Time (GMT+8) | Presentation | Moderator |
9:15-9:30 | Are Our Children Cyborgs Now? Prof. Harold P. Sjursen (New York University, USA) | Prof. Margaret Tillman |
Are our children cyborgs now?
Harold P. Sjursen
Visiting Professor, Beihang University
Professor Emeritus, New York University
Abstract:
In many parts of the world advanced technological devices are inevitably a prominent part of children’s lives, supplementing (and sometimes replacing) interactions with parents, teachers, peer companions and others. These devices are used for education, care giving or supervision, play and even companionship. Children frequently exhibit highly intuitive capacity to use such devices interactively to the extent that they anticipate responses from such devices, which are a natural part of their environment from a very early age, in the same way that one expects appropriate reactions from living creatures. In some sense electronic devices, for example, become surrogate companions.
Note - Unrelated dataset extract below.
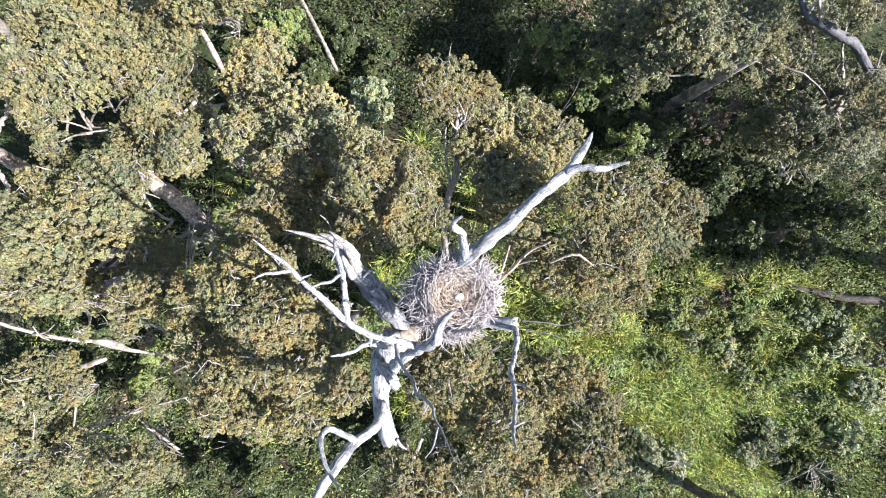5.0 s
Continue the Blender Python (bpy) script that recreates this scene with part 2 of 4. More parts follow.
def leaf_cloud(centres, faces, length, width, rng, droop=0.4):
    """Vertices and triangles of folded, pointed leaves at the given places; faces: the ways in which they look."""
    n = len(centres)
    way = rng.normal(0, 1, (n, 3)) - np.array([0, 0, droop])
    face = faces + rng.normal(0, 0.22, (n, 3))
    across = np.cross(way, face)
    across /= np.linalg.norm(across, axis=1)[:, None] + 1e-9
    way = np.cross(face, across)
    way /= np.linalg.norm(way, axis=1)[:, None] + 1e-9
    up = np.cross(across, way)
    ln = (length * rng.uniform(0.6, 1.3, n))[:, None]
    wd = (width * rng.uniform(0.7, 1.3, n))[:, None]
    base = centres - way * ln * 0.5
    tip = centres + way * ln * 0.5 - np.array([0, 0, 1.0]) * ln * 0.12
    left = centres - across * wd * 0.5 + up * wd * 0.22
    right = centres + across * wd * 0.5 + up * wd * 0.22
    verts = np.stack([base, left, tip, right], axis=1).reshape(-1, 3)
    k = np.arange(n)[:, None] * 4
    tris = np.concatenate([k + np.array([0, 2, 1]), k + np.array([0, 3, 2])], axis=0)
    return verts, tris


def clump_mesh(seed, sprays, leaves, length, width, spread, floor=-0.3):
    """A clump of small domed leaf sprays on a lumpy shell of about one unit, with gaps between them."""
    rng = np.random.default_rng(seed)
    d = rng.normal(0, 1, (sprays * 4, 3))
    d /= np.linalg.norm(d, axis=1)[:, None]
    d = d[d[:, 2] > floor][:sprays]
    heart = d * rng.uniform(0.45, 1.1, len(d))[:, None] * np.array([1, 1, 0.85])
    who = np.repeat(np.arange(len(d)), leaves)
    away = rng.normal(0, 1, (len(who), 3)) + 0.5 * d[who] + np.array([0, 0, 0.45])
    away /= np.linalg.norm(away, axis=1)[:, None]
    size = rng.uniform(0.65, 1.3, len(d))[who][:, None]
    place = heart[who] + away * spread * size * rng.uniform(0.75, 1.1, (len(who), 1)) * np.array([1, 1, 0.8])
    look_way = away * 0.6 + d[who] * 0.25 + np.array([0, 0, 0.5])
    look_way /= np.linalg.norm(look_way, axis=1)[:, None]
    return leaf_cloud(place, look_way, length, width, rng)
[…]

Given the ubiquity of interactive “smart” devices in the experience of young children, it is interesting to ask how children regard such equipment. Child psychology considers how very young children learn to differentiate themselves from their environment and in so doing formulate an idea of self, distinct from surrounding environment but with various types of relationships to the environment. If the child’s environment is populated with interactive intelligent devices that respond faithfully to expressed wishes and needs, and indeed become the normative way such wishes and needs are addressed, will this experience tend to blur the distinction between living creatures and smart devices? How will this affect the child’s developing notion of self? These and other questions will drive this inquiry of how closely related children are to the machines they rely upon. Reference will be made to Piaget’s theory of cognitive development, Heidegger’s Question Concerning Technology and contemporary theories of techno-humanism.